La question peut paraître anecdotique. Elle est pourtant cruciale tant les rapports de force entre les pays alliés de Kiev tiennent à la réputation de leurs dirigeants, et au degré de confiance qu’ils ont l’un envers l’autre. Le président ukrainien lui-même, Volodymyr Zelensky, incarnation de la résistance de son peuple face à l’invasion russe déclenchée voici bientôt un an, a d’ailleurs son avis sur le sujet.
Interrogé le 8 février au soir par Le Figaro et l’hebdomadaire allemand Der Spiegel, il a répondu sans ambages à propos de son homologue français : « Je crois qu’il a changé. Et qu’il a changé pour de vrai cette fois. »

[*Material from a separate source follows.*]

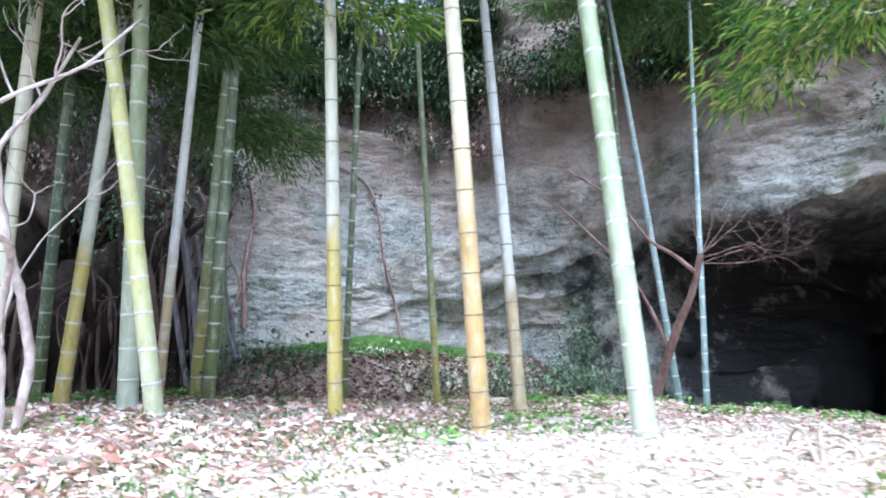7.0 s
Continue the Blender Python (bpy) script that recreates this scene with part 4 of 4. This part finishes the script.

En quelques mots ciselés, la réponse a suscité le discret agacement de l’Elysée, d’autant plus que l’entretien est apparu en ligne, au moment même où le chef d’Etat ukrainien était attendu à Paris, après avoir été reçu en grande pompe à Londres, et avant de participer au conseil européen convoqué le lendemain à Bruxelles.
« Tout le monde a changé, à commencer par le président Zelensky, qui n’est plus le même qu’avant la guerre », expliquait un diplomate français, au lendemain de ces retrouvailles. Certes, mais jamais Volodymyr Zelensky n’a fait ce genre de commentaire à l’égard de son autoproclamé « meilleur allié » Boris Johnson, l’ancien premier ministre britannique. Ni à propos de Joe Biden, le président des Etats-Unis, sans qui l’Ukraine, toute mobilisée qu’elle est pour résister à l’envahisseur russe, aurait été rayée de la carte des Etats indépendants.
Jouer les médiateurs
La saillie donne à la fois une idée de l’étroitesse et de l’ambiguïté des liens tissés entre le chef d’Etat ukrainien et son homologue français, avant comme après le début de l’invasion russe, le 24 février 2022. Si Emmanuel Macron a, au fil des mois, affirmé de manière de plus en plus nette son soutien à l’Ukraine, jusqu’à sa « victoire » – un mot que le chancelier Olaf Scholz ne reprend pas à son compte –, la France reste l’un des piliers du camp des « modérés », contre les « va-t-en-guerre » européens, dixit M. Macron, ces pays en première ligne soucieux de défaire la Russie par les armes, afin de susciter, dans l’idéal, un changement de régime à Moscou. Sur ce point-là, Emmanuel Macron n’a pas vraiment changé, et rêve encore de jouer les médiateurs.
Si les appels téléphoniques à Vladimir Poutine se sont faits rares – le dernier remonte à septembre –, la volonté assumée du chef de l’Etat français de parler à son homologue russe tranche avec l’attitude de Joe Biden, qui s’est refusé à tout contact direct avec le chef du Kremlin depuis le début des hostilités. Londres et une bonne partie des capitales d’Europe centrale, baltes ou scandinaves considèrent désormais que Poutine est davantage un criminel de guerre, après les massacres perpétrés par ses troupes contre les populations civiles, qu’un interlocuteur fiable.